1. Why is checking database connectivity in a liveness probe dangerous?

Show answer If the database goes down, all pods fail liveness simultaneously, Kubernetes restarts them all, they thundering-herd the database on reconnection, and the cycle repeats — a cascading restart storm.

2. What does failureThreshold control, and how does it interact with periodSeconds?

Show answer failureThreshold is the number of consecutive probe failures before Kubernetes takes action. Combined with periodSeconds, it sets the detection window: e.g., failureThreshold=3 and periodSeconds=10 means 30 seconds of failures before restart or endpoint removal.

3. How do readiness probes interact with rolling deployments?

Show answer New pods must pass their readiness probe before receiving traffic and before old pods are terminated. If new pods never become ready (e.g., broken config), the rollout stalls and old pods continue serving — preventing a bad deploy from causing downtime.

4. Before startup probes existed, how did operators handle slow-starting containers, and why was that approach fragile?

Show answer They set a large initialDelaySeconds on the liveness probe. This was fragile because if the app started faster, detection of a truly dead container was delayed; if it started slower, the liveness probe would kill it during boot.

🔴 Hard (4)

1. How should liveness and readiness probe endpoints differ in what they check, and why?

Show answer Liveness should only verify the process is alive and responsive (no dependency checks) — it answers "should I restart?" Readiness should check dependencies, cache warmth, and load — it answers "can I serve traffic?" Using the same endpoint for both causes dependency failures to trigger unnecessary restarts.

2. A pod shows RESTARTS=5 and readiness probe failures in kubectl describe. Walk through how you would debug this.

Show answer 1) kubectl describe pod to read probe failure events and identify which probe is failing. 2) Check lastState for exit codes (e.g., 137=OOMKilled). 3) kubectl exec into the pod and curl the probe endpoint manually to see the actual response. 4) kubectl logs --previous to read logs from the crashed container. 5) Verify probe port matches the container port and the endpoint returns the expected status code.

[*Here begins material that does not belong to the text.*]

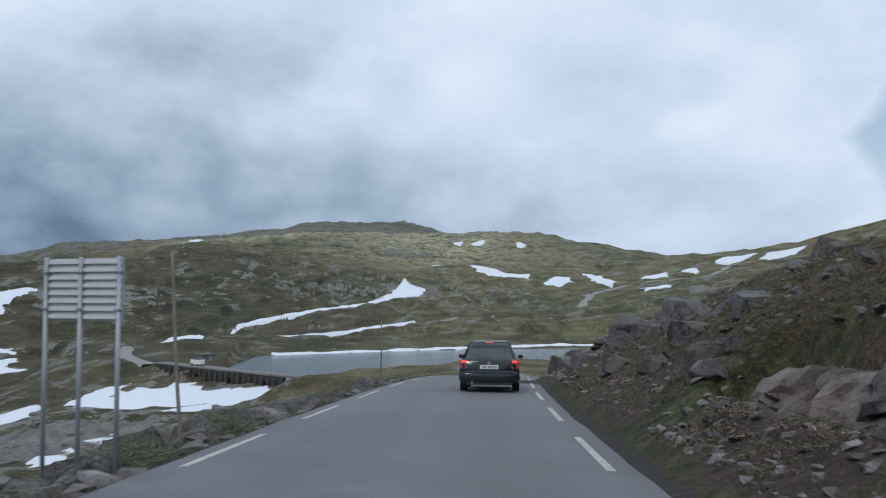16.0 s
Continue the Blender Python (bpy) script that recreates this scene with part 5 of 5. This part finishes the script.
def cabin_ring(y, w0, w1, z0, z1):
    right = [(w0, z0), (w0 * 0.6 + w1 * 0.4, z0 * 0.55 + z1 * 0.45), (w1, z1 - 0.06), (w1 - 0.10, z1)]
    return [(a, y, z) for a, z in right] + [(-a, y, z) for a, z in right[::-1]]


def build_car():
    x, y = 4.32, 348.8
    s = float(road_x(y + 1) - road_x(y - 1)) / 2
    g = float(road_z(y + 1) - road_z(y - 1)) / 2
    car = new("estate_car")
    car.matrix_basis = pose(x, y, float(road_z(y)) + 0.018, math.degrees(math.atan(g)), 0, -math.degrees(math.atan(s)))
    tagged(car, "dark green estate car with lit red brake lamps on the road", "car")
    body = part("body", loft([body_ring(-2.33, 0.78, 0.36, 0.62, 0.86), body_ring(-2.25, 0.84, 0.28, 0.62, 0.94), body_ring(-1.4, 0.87, 0.22, 0.62, 0.96), body_ring(0.6, 0.87, 0.22, 0.62, 0.95), body_ring(1.1, 0.86, 0.22, 0.60, 0.92), body_ring(1.9, 0.83, 0.24, 0.56, 0.80), body_ring(2.28, 0.72, 0.30, 0.50, 0.68)]), CAR_PAINT, car, "", True)
    part("roof", loft([cabin_ring(-2.02, 0.74, 0.55, 0.90, 1.28), cabin_ring(-1.80, 0.77, 0.55, 0.92, 1.42), cabin_ring(-0.6, 0.79, 0.57, 0.93, 1.465), cabin_ring(0.15, 0.78, 0.56, 0.93, 1.42), cabin_ring(1.05, 0.74, 0.56, 0.88, 0.96)]), CAR_PAINT, car, "", True)
    # rear window leans forward to the roof
    bm = bmesh.new()
    q = [bm.verts.new(p) for p in ((-0.66, -2.245, 0.93), (0.66, -2.245, 0.93), (0.52, -1.905, 1.385), (-0.52, -1.905, 1.385))]
    bm.faces.new(q)
    bmesh.ops.solidify(bm, geom=bm.faces[:], thickness=0.03)
    hatch = part("tailgate", loft([[(-0.80, -2.33, 0.62), (0.80, -2.33, 0.62), (0.76, -2.24, 0.92), (0.56, -1.88, 1.41), (-0.56, -1.88, 1.41), (-0.76, -2.24, 0.92)], [(-0.80, -2.0, 0.62), (0.80, -2.0, 0.62), (0.76, -1.95, 0.92), (0.56, -1.70, 1.42), (-0.56, -1.70, 1.42), (-0.78, -1.95, 0.92)]]), CAR_PAINT, car)
    part("rear_window", bm, GLASS, hatch, "dark rear window reflecting the sky")
    part("wiper", tube(tube(bmesh.new(), (0.02, -2.285, 0.955), (-0.42, -2.215, 1.08), 0.012, 0.008, 6), (0.02, -2.29, 0.95), (0.05, -2.29, 0.95), 0.02, 0.02, 8), BLACK, hatch)
    part("badge", tube(bmesh.new(), (0, -2.345, 0.80), (0, -2.325, 0.80), 0.045, 0.045, 16), CHROME, hatch)
    plate = part("number_plate", box(bmesh.new(), (0.52, 0.012, 0.115), (0, -2.342, 0.70), 0.003), PLATE, hatch, "white number plate with grey bars")
    for k in range(6):
        part("bar", box(bmesh.new(), (0.045, 0.006, 0.07), (-0.17 + k * 0.066 + (0.03 if k > 1 else 0), -2.350, 0.70)), GREY_BAR, plate)
    for k, sx in enumerate((-1, 1)):
        lamp = part("tail_lamp", loft([[(sx * 0.62, -2.345, 0.66), (sx * 0.84, -2.31, 0.66), (sx * 0.83, -2.28, 0.90), (sx * 0.64, -2.31, 0.90)], [(sx * 0.62, -2.20, 0.66), (sx * 0.855, -2.12, 0.66), (sx * 0.845, -2.10, 0.90), (sx * 0.64, -2.18, 0.90)]]), RED_GLASS, car, "red tail lamp")
        part("brake_light", box(bmesh.new(), (0.14, 0.02, 0.07), (sx * 0.72, -2.345, 0.85), 0.006), RED_LIT, lamp, "lit brake light")
        part("mirror", box(bmesh.new(), (0.16, 0.09, 0.12), (sx * 0.93, 0.62, 0.98), 0.03), BLACK, car)
        part("side_window", loft([[(sx * 0.765, -1.85, 0.95), (sx * 0.775, -0.5, 0.95), (sx * 0.765, 0.72, 0.95), (sx * 0.595, 0.12, 1.35), (sx * 0.605, -0.5, 1.38), (sx * 0.595, -1.72, 1.36)], [(sx * 0.72, -1.85, 0.95), (sx * 0.72, -0.5, 0.95), (sx * 0.72, 0.72, 0.95), (sx * 0.56, 0.12, 1.35), (sx * 0.56, -0.5, 1.38), (sx * 0.56, -1.72, 1.36)]]), GLASS, car)
        for wy in (-1.33, 1.36):
            wheel = part("wheel", tube(bmesh.new(), (sx * 0.66, wy, 0.30), (sx * 0.855, wy, 0.30), 0.305, 0.305, 28), RUBBER, car, "black tyre")
            part("rim", tube(bmesh.new(), (sx * 0.80, wy, 0.30), (sx * 0.865, wy, 0.30), 0.19, 0.20, 20), ALU, wheel, "grey alloy rim")
    part("bumper", loft([body_ring(-2.40, 0.74, 0.29, 0.48, 0.58), body_ring(-2.36, 0.82, 0.26, 0.48, 0.60), body_ring(-2.1, 0.875, 0.24, 0.46, 0.60)]), CAR_PAINT, car, "", True)
    part("bumper_strip", box(bmesh.new(), (1.5, 0.02, 0.035), (0, -2.405, 0.55), 0.006), BLACK, car)
    part("rear_valance", box(bmesh.new(), (1.30, 0.30, 0.10), (0, -2.22, 0.25), 0.02), BLACK, car)
    part("exhaust", tube(bmesh.new(), (-0.48, -2.42, 0.27), (-0.48, -1.9, 0.27), 0.03, 0.03, 12), STEEL, car)
    part("high_brake_light", box(bmesh.new(), (0.20, 0.02, 0.018), (0, -1.905, 1.395), 0.004), RED_LIT, car, "lit third brake light")
    part("aerial", tube(bmesh.new(), (0, -1.55, 1.46), (0, -1.85, 1.80), 0.006, 0.003, 6), BLACK, car)
    return car


build_car()


# ---- plants ----
def build_bush(u, y, wide, tall, seed):
    """A low willow: bent stems and many small leaves in uneven clumps."""
    x, y = side(u, y)
    bush = thing("willow_bush", (x, y, height(x, y) - 0.05), 0, "low grey-green willow bush on the road verge", "bush", "willow bushes")
    r = np.random.RandomState(seed)
    bm = bmesh.new()
    tips = []
    for k in range(9):
        a, d = r.uniform(0, 6.28), r.uniform(0.2, 1.0) * wide
        tip = Vector((math.cos(a) * d, math.sin(a) * d, tall * r.uniform(0.55, 1.0) * (1.1 - 0.5 * d / wide)))
        mid = Vector((tip.x * 0.35, tip.y * 0.35, tip.z * 0.65))
        tube(bm, (tip.x * 0.05, tip.y * 0.05, 0), mid, 0.014, 0.010, 5)
        tube(bm, mid, tip, 0.010, 0.004, 5)
        tips += [tip, mid.lerp(tip, 0.5), mid]
    part("stems", bm, WOOD, bush)
    n = 260 * len(tips)
    c = np.array([tips[i % len(tips)][:] for i in range(n)]) + r.normal(0, 0.20, (n, 3)) * (wide, wide, tall * 0.9)
    c[:, 2] = np.maximum(c[:, 2], 0.06)
    a, b = r.normal(0, 1, (n, 3)), r.normal(0, 1, (n, 3))
    a /= np.linalg.norm(a, axis=1)[:, None]
    b -= a * (a * b).sum(1)[:, None]
    b /= np.linalg.norm(b, axis=1)[:, None]
    w = r.uniform(0.006, 0.015, (n, 1))
    v = np.stack([c - a * w * 1.6, c + b * w * 0.6, c + a * w * 1.6, c - b * w * 0.6], 1).reshape(-1, 3)
    leaves = new("leaves", arrays_of("leaves", v, np.arange(4 * n).reshape(-1, 4), LEAF, False))
    leaves.parent = bush
    return bush


for k, (u, y, wide, tall) in enumerate(((3.75, 77.2, 0.8, 0.45), (3.6, 79.2, 0.85, 0.55), (3.6, 81.2, 0.85, 0.6), (3.55, 83.4, 0.75, 0.5), (3.6, 85.6, 0.7, 0.45), (3.6, 88.0, 0.6, 0.4), (3.7, 91.0, 0.6, 0.4), (3.8, 100.0, 0.8, 0.4), (4.0, 102.5, 0.8, 0.45), (3.9, 105.0, 0.7, 0.35), (3.7, 116.5, 0.7, 0.28), (3.8, 119.0, 0.7, 0.3), (3.6, 122.5, 0.6, 0.28), (3.7, 125.5, 0.6, 0.25),
                                        (-4.1, 321.0, 0.8, 0.4), (-3.8, 326.0, 0.75, 0.45), (-3.8, 329.0, 0.8, 0.5), (-3.9, 333.5, 0.8, 0.5), (-4.0, 339.0, 0.8, 0.5), (-4.4, 344.0, 0.9, 0.5), (-4.4, 52.0, 0.6, 0.3), (3.9, 255.0, 0.6, 0.3))):
    build_bush(u, y, wide, tall, 60 + k)


def build_tufts(count, seed):
    """Grass tufts on the verges and banks: narrow blades in small bunches."""
    r = np.random.RandomState(seed)
    y = r.uniform(-5, 378, count)
    s = np.where(r.rand(count) < 0.5, -1, 1)
    u = s * (3.15 + 7.0 * r.rand(count) ** 1.8)
    x = road_x(y) + u
    bare = np.maximum(stone_amount(x, y), soil_amount(x, y)) * 1.25 + 0.25 * grain(x, y, 3, 71)
    ok = (bare < 0.62 * (0.6 + 0.5 * r.rand(count))) & (snow_bed(x, y) < 0.1)
    x, y = x[ok], y[ok]
    n, blades = len(x), 11
    z = rugged(x, y)
    cx = np.repeat(x, blades) + r.normal(0, 0.06, n * blades)
    cy = np.repeat(y, blades) + r.normal(0, 0.06, n * blades)
    cz = np.repeat(z, blades) - 0.02
    a = r.uniform(0, 6.28, n * blades)
    tall = np.repeat(r.uniform(0.05, 0.15, n), blades) * r.uniform(0.6, 1.2, n * blades)
    lean = r.normal(0, 0.45, (n * blades, 2)) * tall[:, None]
    w = 0.005
    p = np.stack([cx, cy, cz], -1)
    e = np.stack([np.cos(a) * w, np.sin(a) * w, 0 * a], -1)
    tip = p + np.stack([lean[:, 0], lean[:, 1], tall], -1)
    v = np.stack([p - e, p + e, tip], 1).reshape(-1, 3)
    me = arrays_of("verge_grass", v, np.arange(3 * n * blades).reshape(-1, 3), BLADE, False)
    return tagged(new("verge_grass", me), "short mountain grass tufts along the road verges", "grass", "", "stuff")


build_tufts(26000, 9)


def build_heath(name, zones, seed, mat, label):
    """Low dwarf shrubs on the banks, as clumps of small leaves: side, y from and to, u from and to, number of clumps."""
    r = np.random.RandomState(seed)
    vs = []
    for s, y0, y1, u0, u1, count in zones:
        y = r.uniform(y0, y1, count)
        x = road_x(y) + s * (u0 + (u1 - u0) * r.rand(count) ** 1.2)
        ok = (grain(x, y, 2.6, 70 + seed) + 0.5 * grain(x, y, 0.9, 75 + seed) > 0.02) & (snow_bed(x, y) < 0.1) & (wall_bed(s * np.abs(x - road_x(y)), y) < 0.2)
        x, y = x[ok], y[ok]
        wide, tall, leaves = r.uniform(0.10, 0.34, len(x)), r.uniform(0.03, 0.08, len(x)), 60
        z = rugged(x, y)
        a, d = r.uniform(0, 6.28, (len(x), leaves)), np.sqrt(r.rand(len(x), leaves))
        c = np.stack([x[:, None] + np.cos(a) * d * wide[:, None], y[:, None] + np.sin(a) * d * wide[:, None], z[:, None] + tall[:, None] * (1 - d * d) * r.uniform(0.5, 1.1, d.shape) + 0.01], -1).reshape(-1, 3)
        p, q = r.normal(0, 1, c.shape), r.normal(0, 1, c.shape)
        p[:, 2] *= 0.6
        p /= np.linalg.norm(p, axis=1)[:, None]
        q -= p * (p * q).sum(1)[:, None]
        q /= np.linalg.norm(q, axis=1)[:, None]
        w = r.uniform(0.006, 0.015, (len(c), 1))
        vs.append(np.stack([c - p * w * 1.5, c + q * w * 0.7, c + p * w * 1.5, c - q * w * 0.7], 1).reshape(-1, 3))
    v = np.concatenate(vs)
    return tagged(new(name, arrays_of(name, v, np.arange(len(v)).reshape(-1, 4), mat, False)), label, "heath", "", "stuff")


HEATH_BANKS = [(1, 330, 385, 3.7, 13, 2200), (1, 292, 330, 4.2, 12, 1200), (1, 322, 345, 3.4, 8, 1000), (1, 270, 292, 3.8, 11, 900), (-1, 6, 48, 3.6, 9, 1700), (1, 60, 100, 6.5, 13, 700), (1, 124, 156, 3.8, 11, 800), (-1, 120, 200, 3.7, 8, 700), (-1, 300, 375, 3.9, 12, 1200)]
build_heath("heather", HEATH_BANKS, 2, HEATHER, "low brown heather clumps on the road banks")
build_heath("crowberry", HEATH_BANKS, 3, CROWBERRY, "dark green crowberry mats on the road banks")


# ---- puddles beside the road ----
def build_puddle(u, y, wide, long, seed):
    x, y = side(u, y)
    bm = bmesh.new()
    ring = []
    for k in range(22):
        a = k / 22 * 6.2832
        q = 1 + 0.25 * math.sin(2 * a + seed) + 0.15 * math.sin(5 * a + 2 * seed)
        ring.append(bm.verts.new((math.cos(a) * wide * q, math.sin(a) * long * q, 0)))
    bm.faces.new(ring)
    low = min(ground_at(x + dx * wide, y + dy * long) for dx in (-1, 0, 1) for dy in (-1, 0, 1))
    ob = part("puddle", bm, WATER, None, "shallow meltwater puddle on the gravel shoulder")
    ob.location = (x, y, (low + ground_at(x, y)) / 2 + 0.015)
    return tagged(ob, "", "puddle")


build_puddle(3.40, 173.6, 0.18, 1.7, 1)
build_puddle(3.46, 182.0, 0.30, 1.7, 2)
build_puddle(4.0, 79.6, 0.25, 0.7, 3)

3. Why can JVM garbage collection cause liveness probe failures, and how do you mitigate it?

Show answer Full GC pauses can stop the JVM for several seconds. If timeoutSeconds is set too low (e.g., 1s) and a GC pause exceeds that, the probe times out and counts as a failure. Mitigation: increase timeoutSeconds to exceed worst-case GC pause duration, use a startup probe for slow JVM boot, and tune GC to reduce pause times.

4. What is the constraint on successThreshold for liveness and startup probes, and why does it matter for readiness?

Show answer For liveness and startup probes, successThreshold must be 1 (Kubernetes ignores other values). Only readiness probes can require multiple consecutive successes before the pod is added back to endpoints. This matters because you may want a readiness probe to confirm stability (e.g., successThreshold=2) before resuming traffic after a transient failure.